After a week during which Charlie Sheen was fired from the massively successful Warner Bros show Two and a Half Men and found himself with 2 million Twitter followers, all eager to witness every second of his compelling meltdown, it is clear that if anyone is fuelling Charlie Sheen's breakdown, it is Charlie Sheen. Don't blame the media. The media does what the media does, be it reporting from a war zone or scavenging among the celebrity hotspots of the world.

Sheen seems to have let drugs and hubris get the better of him. He is operating without PR counsel (his publicist baled out three weeks ago) and over the heads of wiser men. The media do not operate as a marketing or brand consultancy – Sheen is creating news and it would be severely remiss of news organisations to ignore it, especially given readers' appetites for this sort of story. Look at the reaction to Britney Spears shaving her head or Michael Jackson waving his baby over the balcony.

Charlie Sheen has seen an opportunity to be taken – he is pleased that he has 2 million Twitter followers and is prepared to play up to that and try to monetise it. He is fully prepared to exploit his own exploitation. The media, naturally enough, given the news cycle's continuous sprint for new news, want a piece of the action and Sheen is happy to accommodate them. Like the fox in the fable, Sheen has allowed the scorpion on to his back to carry it across the river.
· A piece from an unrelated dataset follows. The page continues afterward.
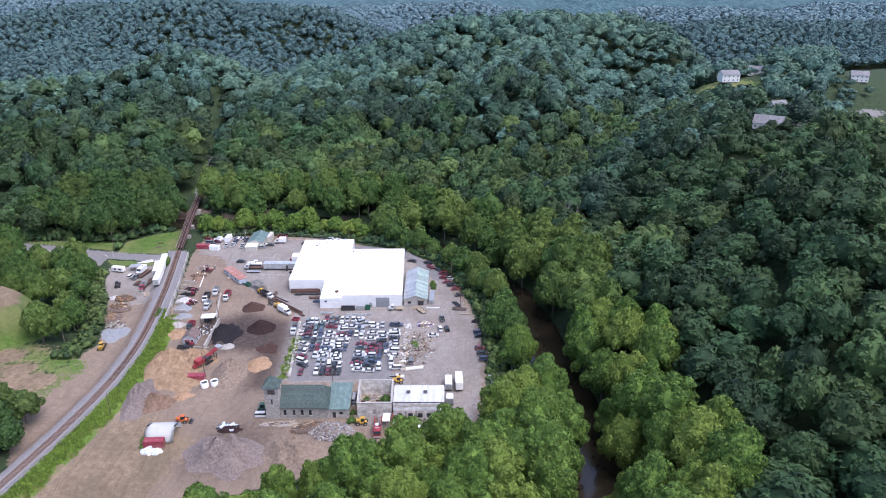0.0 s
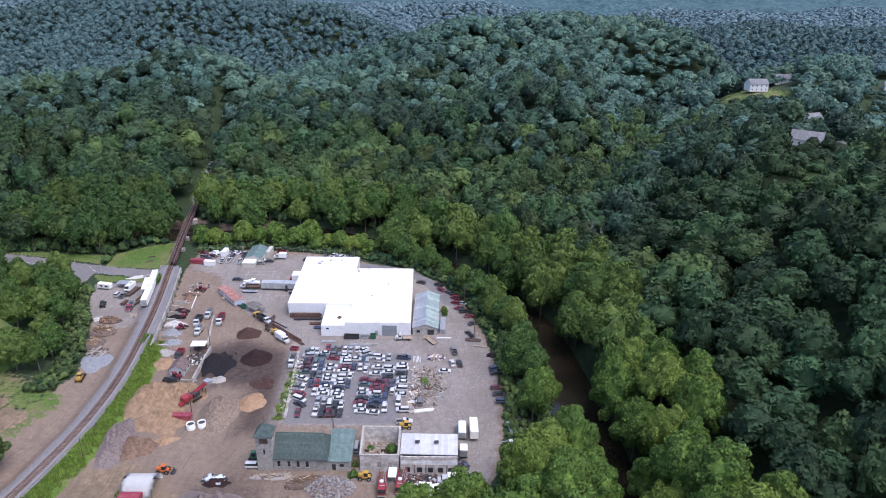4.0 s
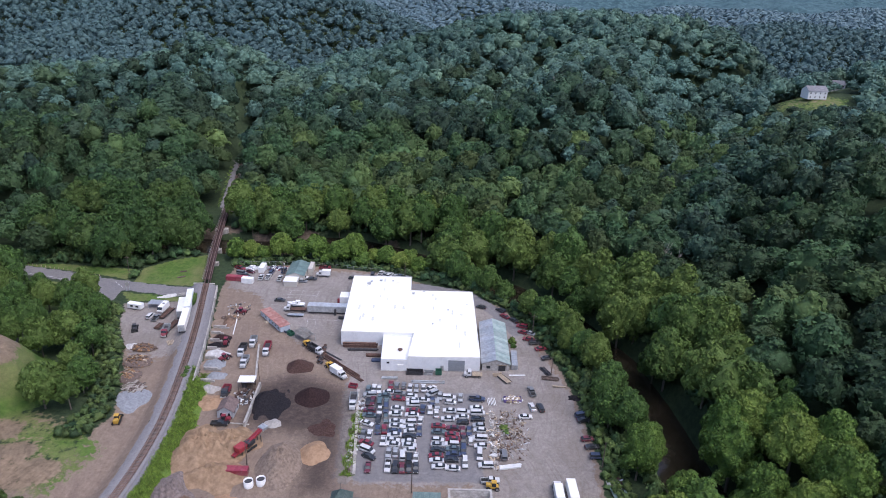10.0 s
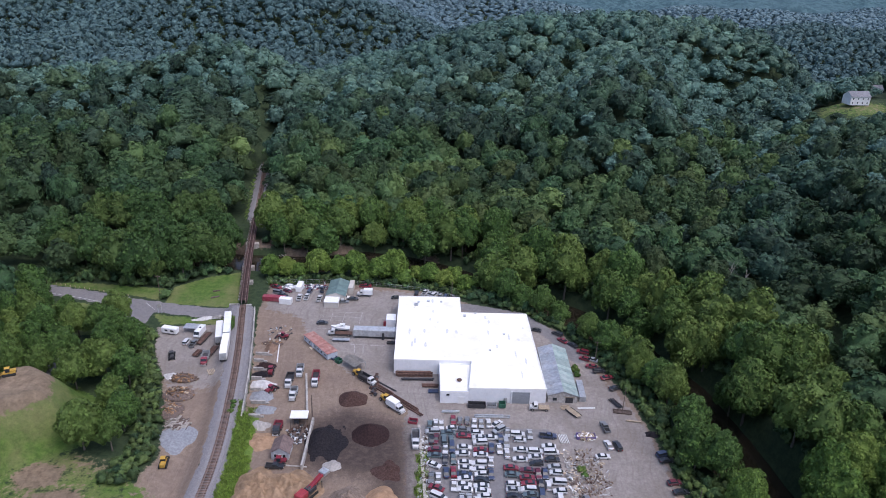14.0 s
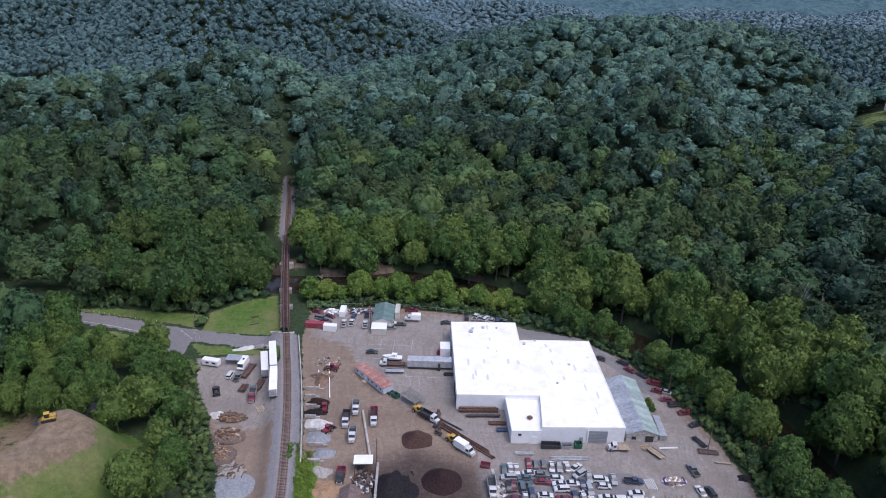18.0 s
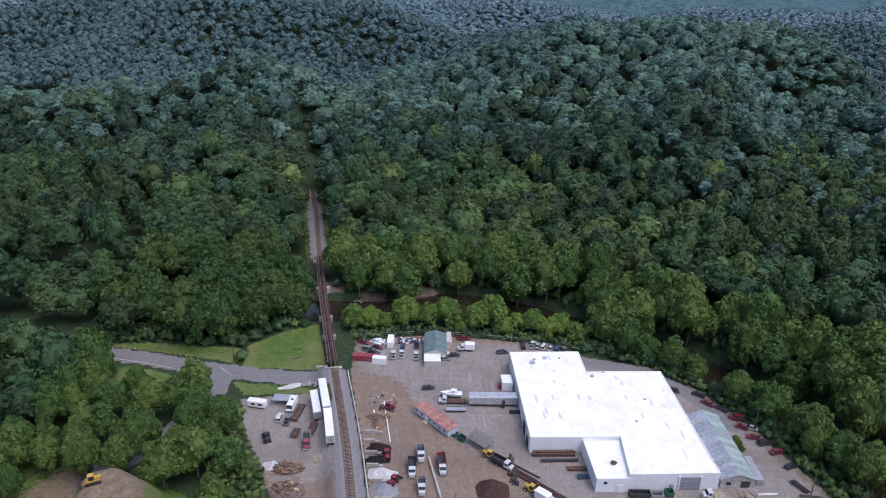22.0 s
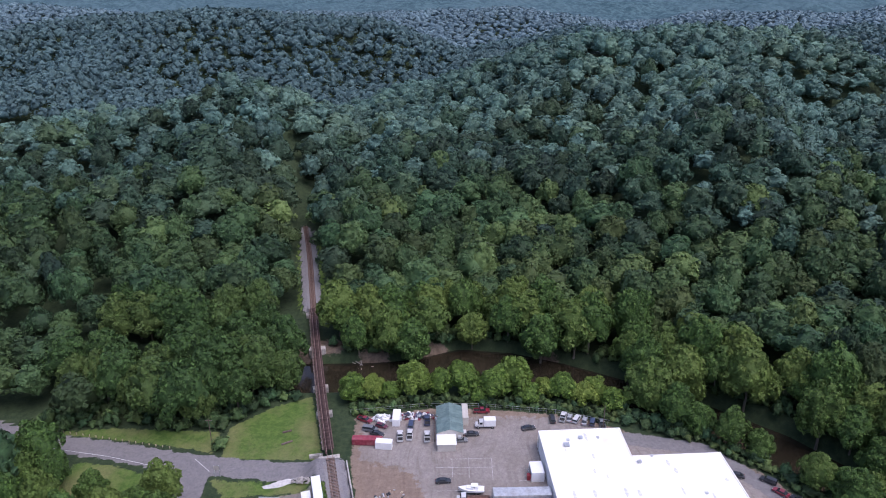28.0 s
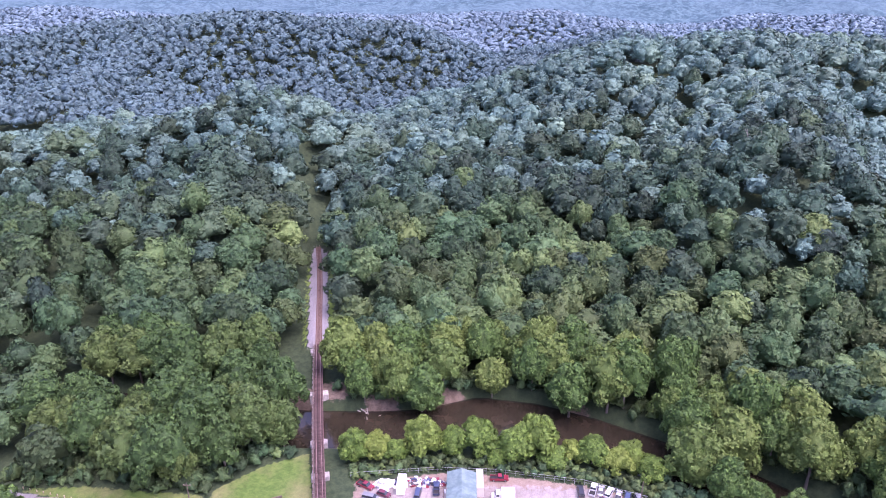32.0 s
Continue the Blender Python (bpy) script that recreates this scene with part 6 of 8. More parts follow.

It may well sting him halfway across. He may well ask why it has done so. The scorpion – and the media – will always reply, "because it's in my nature".

What Sheen's manic decline proves beyond measure is the importance to stars of a powerful publicist, a person more vital to them, in these days of instant news, than a therapist. Sheen needs someone controlling his ego, shaping the tone of the narrative in such a way that the star is protected.